Directions:
Report the total number of lines that include the string "part", without any other text.

--- START OF Data segment ---

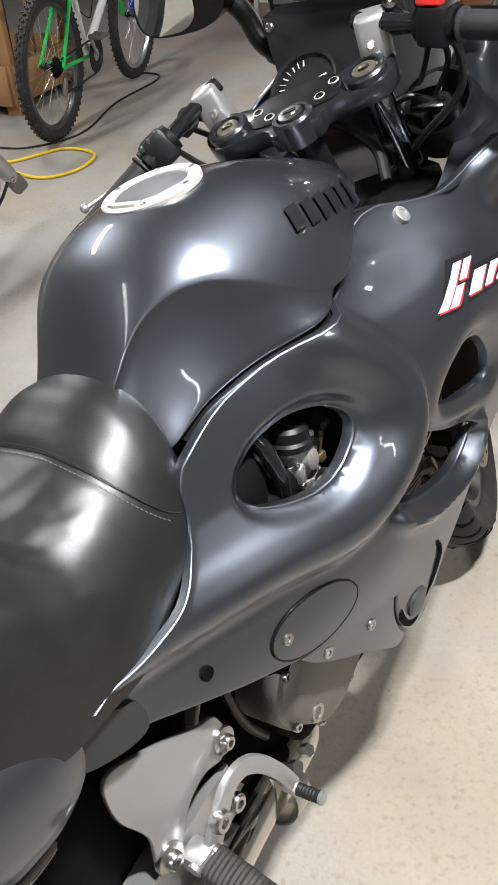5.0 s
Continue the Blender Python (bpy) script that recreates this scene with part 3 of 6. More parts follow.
# maker's mark on the tank: a row of dark blocks
def tank_at_height(y, z):
    sec = np.array(tank_section(y))[:16]
    k = int(np.argmin(np.abs(sec[:, 1] - z)))
    return np.array((np.interp(-z, -sec[:, 1], sec[:, 0]), y, z))


for k in range(6):
    y0 = -0.286 + k * 0.0295
    bm = bmesh.new()
    grid = [[bm.verts.new(tuple(tank_at_height(y0 + 0.021 * i / 6 + (j - 3) * 0.0011, 0.957 - 0.125 * (y0 + 0.0105 + 0.288) + (j - 3) * 0.0041) + np.array((0.0022, 0, 0.0022)))) for j in range(7)] for i in range(7)]
    for i in range(6):
        for j in range(6):
            bm.faces.new((grid[i][j], grid[i + 1][j], grid[i + 1][j + 1], grid[i][j + 1]))
    bmesh.ops.recalc_face_normals(bm, faces=bm.faces)
    part("tank_mark", bm, DECAL_BLACK, tank)
# black tube that stands in for the shade in the tank to fairing gap
for sgn in (1, -1):
    part("tank_edge_seal", tube([(sgn * (x - 0.022), q[0], q[1] - 0.012) for x, q in zip(ex[8:-9], edge[8:-9])], 0.012, 8), VOID, bike)
# --- seat ---
SEAT_Y = [-0.525, -0.535, -0.56, -0.59, -0.63, -0.70, -0.78, -0.86, -0.93, -1.00, -1.08, -1.17, -1.25, -1.30]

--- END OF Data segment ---

Answer below:
3